Moore also led the efforts to validate the design tool using data from a land-based, 34-meter-diameter, vertical-axis wind turbine built by Sandia in the ‘80s.


“While working on the validation effort, it has been amazing to see the design quality and innovation of the legacy designers,”
Moore said. “It is a privilege to stand on the shoulders of giants while leveraging modern computational resources.”


One of the reasons why the Sandia team is validating the design tool is so that it can eventually be used to certify vertical-axis wind turbine designs to the pertinent design standards, Ennis said.


“Right now, if a company wants to certify a vertical-axis wind turbine, there’s not a trusted design tool so there’s a lot of uncertainty in that process,”
Ennis said. “For us to be able to provide a trusted design tool means that the certification bodies would be more willing to approve vertical-axis wind turbine designs, which is necessary for financing and their ultimate deployment.”

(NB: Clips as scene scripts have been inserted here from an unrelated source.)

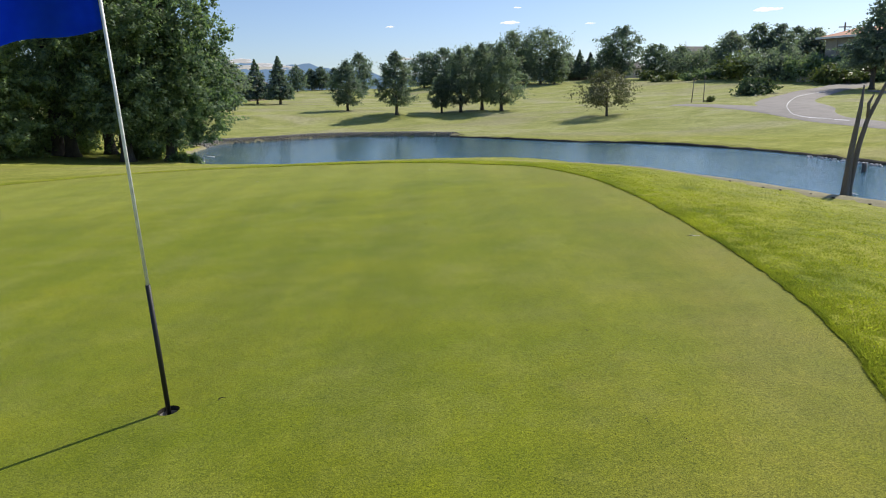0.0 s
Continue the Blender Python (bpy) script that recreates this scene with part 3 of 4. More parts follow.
# dead tree standing in the shallows
t = thing("dead_tree", "bare grey dead tree with two leaning stems in shallow water", "dead tree", 13.4, 20.2, WATER_Z - 0.4)
tube(((0, 0, 0), (0.02, 0, 0.7), (0.07, 0.02, 2.0), (0.22, 0.05, 3.4), (0.25, 0.05, 4.2)), (0.2, 0.13, 0.095, 0.065, 0.025), 9, bm := bmesh.new())
part("stem", bm, M_DEAD, t)
tube(((0.2, 0.1, 0), (0.22, 0.1, 0.8), (0.36, 0.1, 2.2), (0.55, 0.1, 3.1), (1.05, 0.1, 4.3), (1.4, 0.1, 5.4), (1.55, 0.1, 6.1)), (0.17, 0.095, 0.08, 0.068, 0.05, 0.03, 0.01), 9, bm := bmesh.new())
tube(((0.55, 0.1, 3.1), (0.5, 0.08, 3.6), (0.62, 0.05, 3.9)), (0.06, 0.05, 0.025), 7, bm)
part("stem", bm, M_DEAD, t)
tube(((1.4, 0.1, 5.4), (1.75, 0.1, 5.8), (1.95, 0.1, 6.4)), (0.04, 0.025, 0.008), 6, bm := bmesh.new())
tube(((1.05, 0.1, 4.3), (0.9, 0.1, 5.0), (1.0, 0.1, 5.9)), (0.04, 0.025, 0.006), 6, bm)
part("branch", bm, M_DEAD, t)

# ---------------- flagstick and cup ----------------
cz = float(plane(*CUP))
t = thing("flagstick", "white flagstick with black lower section and blue flag", "flagstick", CUP[0], CUP[1], cz)
part("lower_section", tube(((0, 0, -0.1), (0, 0, 0.68)), (0.012, 0.012), 12), M_BLACK, t, "black painted lower section")
t.rotation_euler = (0, radians(-1.5), radians(27))
part("upper_section", tube(((0, 0, 0.68), (0, 0, 2.2)), (0.0085, 0.0075), 12), M_WHITE, t)
bm = bmesh.new()
fx, fz = 30, 12
right = Vector((1, 0, 0))
ahead = Vector((-right.y, right.x, 0))
grid = []
for sgn in (1, -1):
    rows_ = []
    for i in range(fx + 1):
        u = i / fx
        col = []
        for j in range(fz + 1):
            w_ = j / fz
            p = -right * (0.52 * u + 0.01) + ahead * (0.035 * math.sin(u * 9 + w_ * 1.2) * u + sgn * 0.0008)
            col.append(bm.verts.new((p.x, p.y, 1.872 + 0.36 * w_ - 0.06 * u - 0.06 * u * u - 0.012 * math.sin(u * 7))))
        rows_.append(col)
    grid.append(rows_)
    for i in range(fx):
        for j in range(fz):
            q = (rows_[i][j], rows_[i + 1][j], rows_[i + 1][j + 1], rows_[i][j + 1])
            bm.faces.new(q if sgn > 0 else q[::-1]).smooth = True
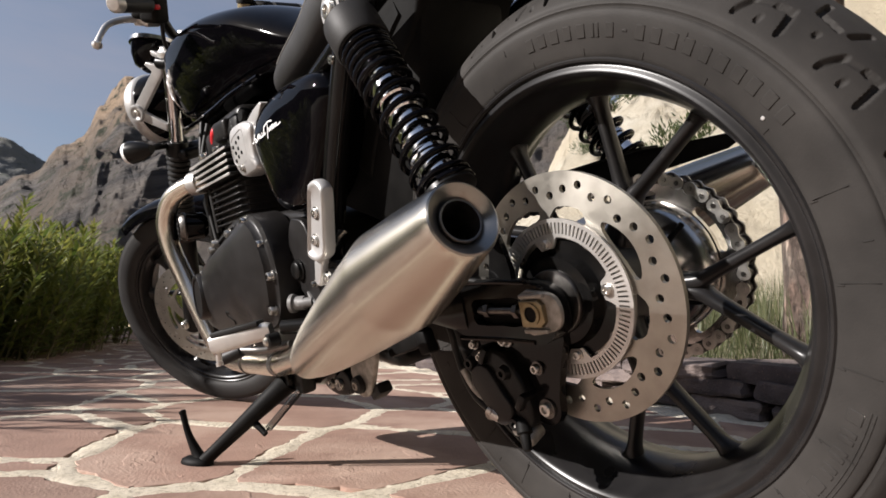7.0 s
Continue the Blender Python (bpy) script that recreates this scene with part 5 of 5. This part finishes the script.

Sandia stated the design tool can be used to model and optimise any vertical-axis wind turbine, whether it has a traditional tower or taut guy wires, Ennis said.

“We’re designing the entire system, the turbine and platform and their control, concurrently to reduce the levelized cost of energy, not just the cost of the turbine itself,”
Ennis said. “Normally one company will design the turbine, another company designs the floating platform for that fixed turbine design, and then a third company installs that with other systems to make an offshore wind plant; and you get what you get in the end in terms of cost.”


The team hopes to have an optimized floating, vertical-axis wind turbine system design by the end of the year, Ennis said.


“This is a neat tool in terms of the way that it integrates all of these different capabilities,”
Coe said. “We were able to link tools developed for modeling the aerodynamics and structural dynamics of vertical-axis wind turbines — areas that Sandia has always been a leader in — and combine it with hydrodynamics and make it more suited for design optimization.”


Development of the offshore wind turbine design software and future work optimizing the design of the whole system is supported by the Department of Energy’s Advanced Research Project Agency-Energy’s ATLANTIS program. The Sandia team is working with project partners FPS Engineering & Technology and the American Bureau of Shipping on the project.